Do you know who the Hmong people are? Neither did I, but their community is far from invisible. Brenda Song, a Disney star famous for roles like Wendy Wu or London Tipton, is Hmong. They are from parts of southern China but settled in other places in Asia. They don’t have a country of their own, and due to political changes and war, many had to flee and find safety in America. That is the story Jasmine Vang shares with us: a classic tale of immigrants assimilating into a new world and slowly losing parts of their old world, just to fit in. 

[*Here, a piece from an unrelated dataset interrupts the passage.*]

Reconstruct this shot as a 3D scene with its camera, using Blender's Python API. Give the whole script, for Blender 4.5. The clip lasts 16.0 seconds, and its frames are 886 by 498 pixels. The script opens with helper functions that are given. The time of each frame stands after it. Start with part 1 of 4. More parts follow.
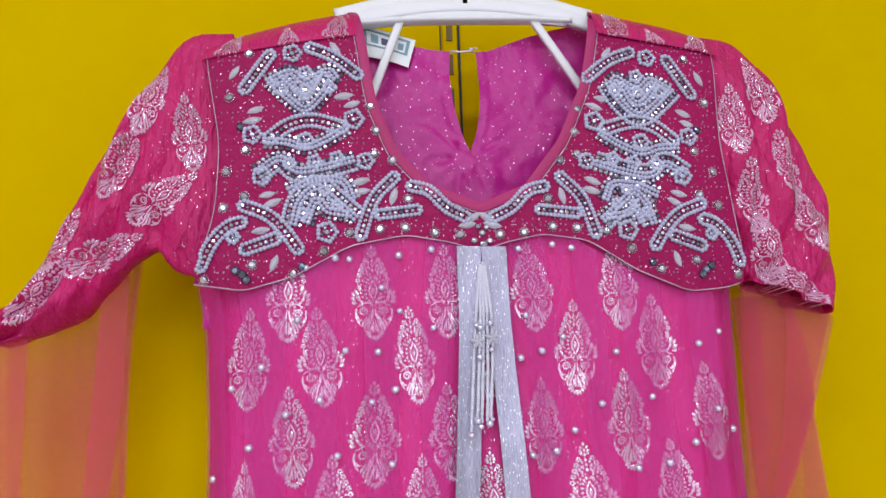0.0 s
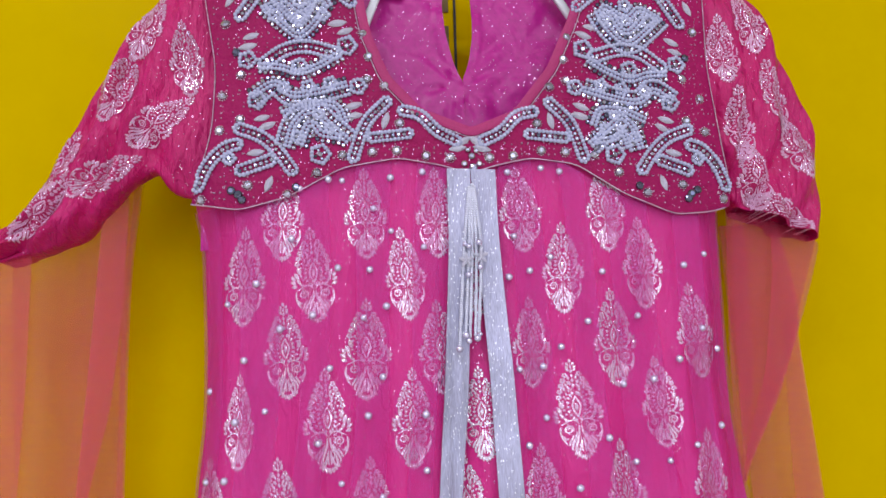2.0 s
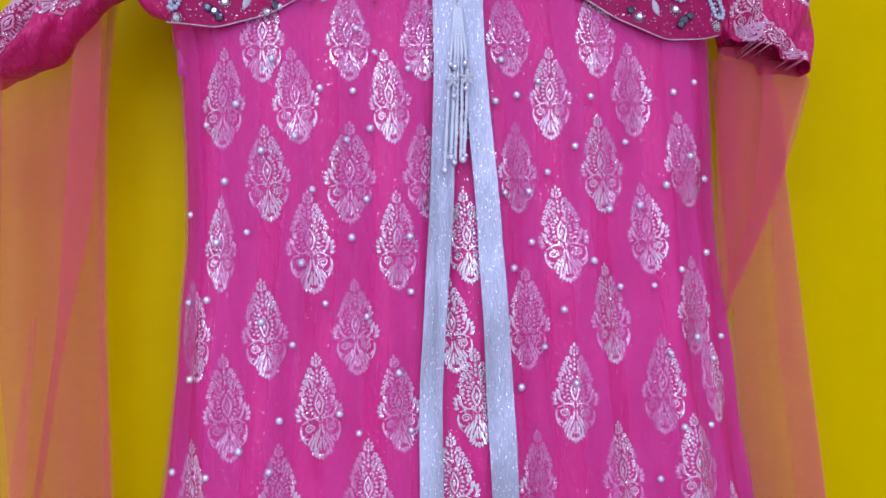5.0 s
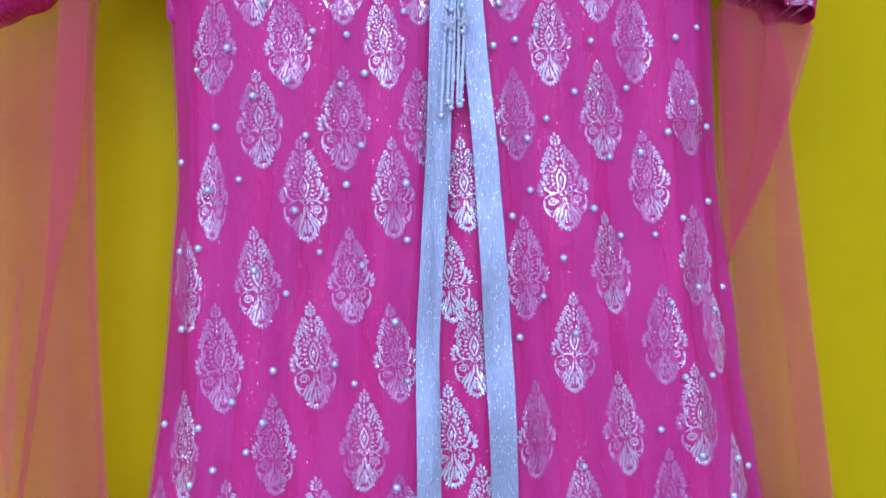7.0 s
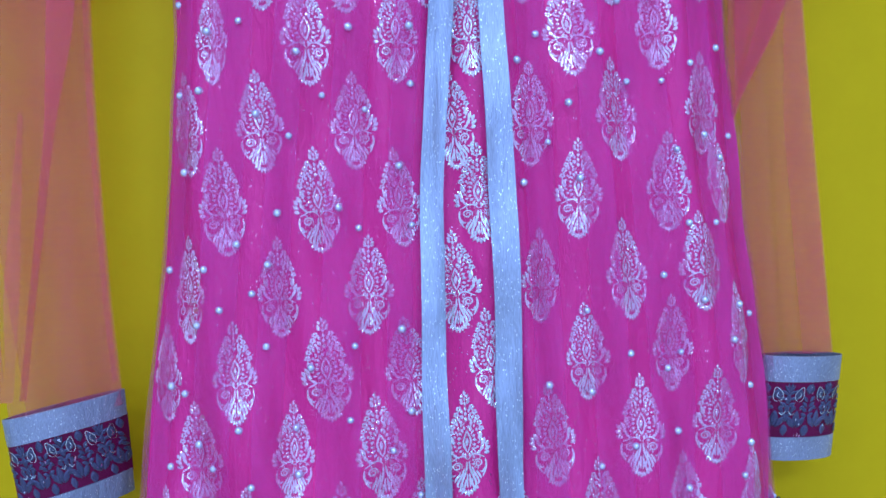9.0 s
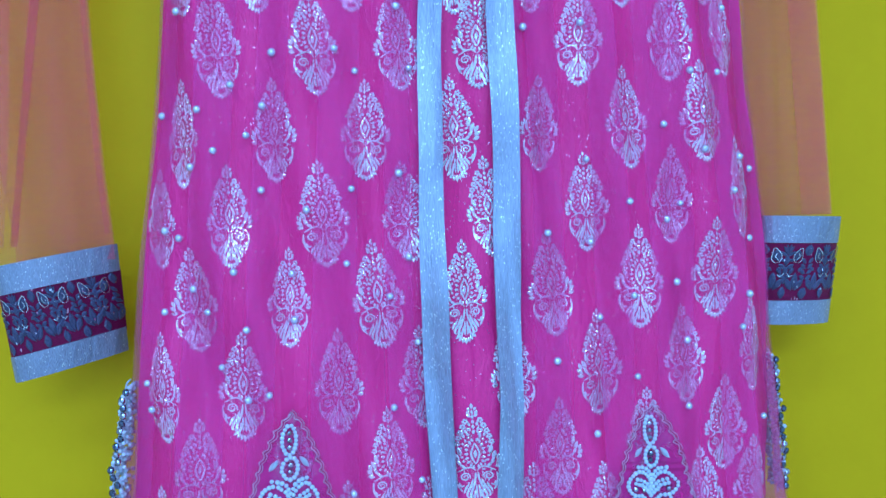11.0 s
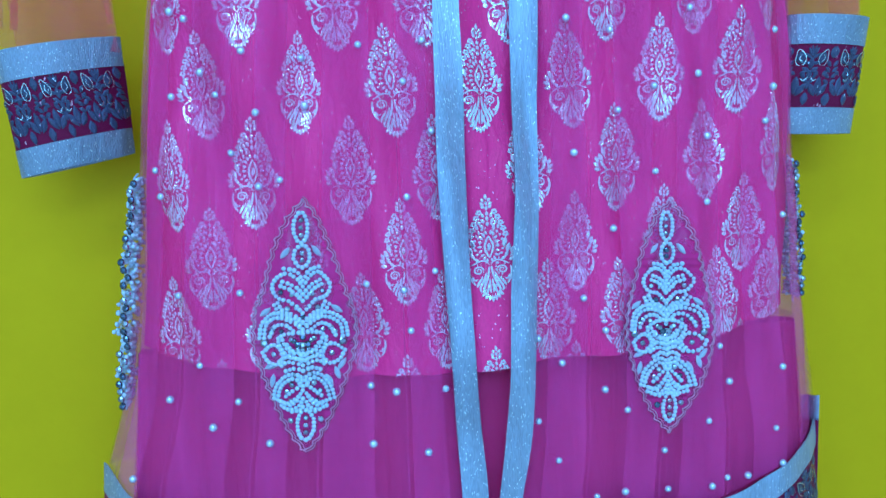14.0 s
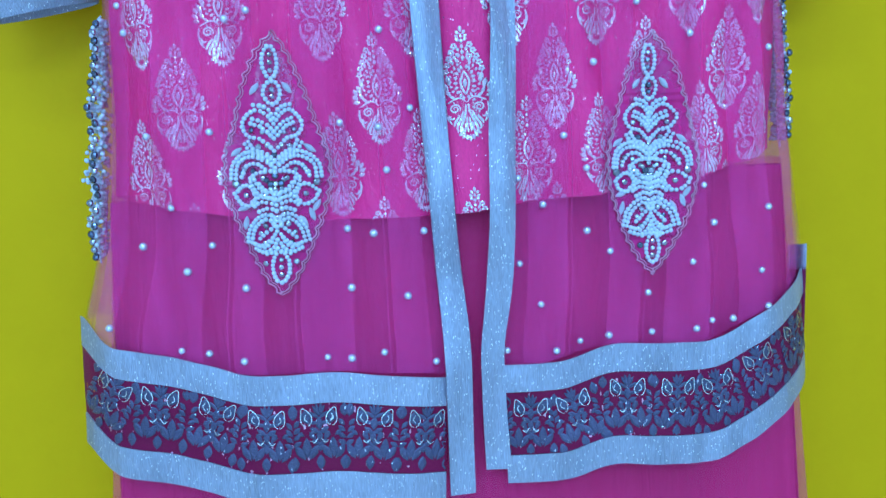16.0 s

Jasmine Vang nearly made me cry with this show because of how much I related to her experiences. Being also a child of immigrants who came to Canada after a war and seeing those same stories being told solidified the struggle of identity. Did you know there was a cool Asian? Like, the cool Asians were the Japanese kids or the Vietnamese kids because their food was delicious, but Taiwanese, Indonesian, Hmong: no one really knew them. Do you know what the problem became as a kid trying to fit into a primarily white school? You started hiding who you were. Jasmine talks about shoving her Hmong-ness in a box and hiding it: becoming more white to fit in, but it doesn’t stop there. Her identity was challenged even at home, about how she wasn’t Hmong enough. How her being a Hmong teacher was silly to her mother because she couldn’t pronounce certain words. 

Hmong 101 brings you on an educational journey of doubt, a longing to belong, and the evolution of identity. Jasmine is charismatic in her delivery of this show: a show that has landed in my top picks for the Fringe this year and one of the shows I’ll be watching another time.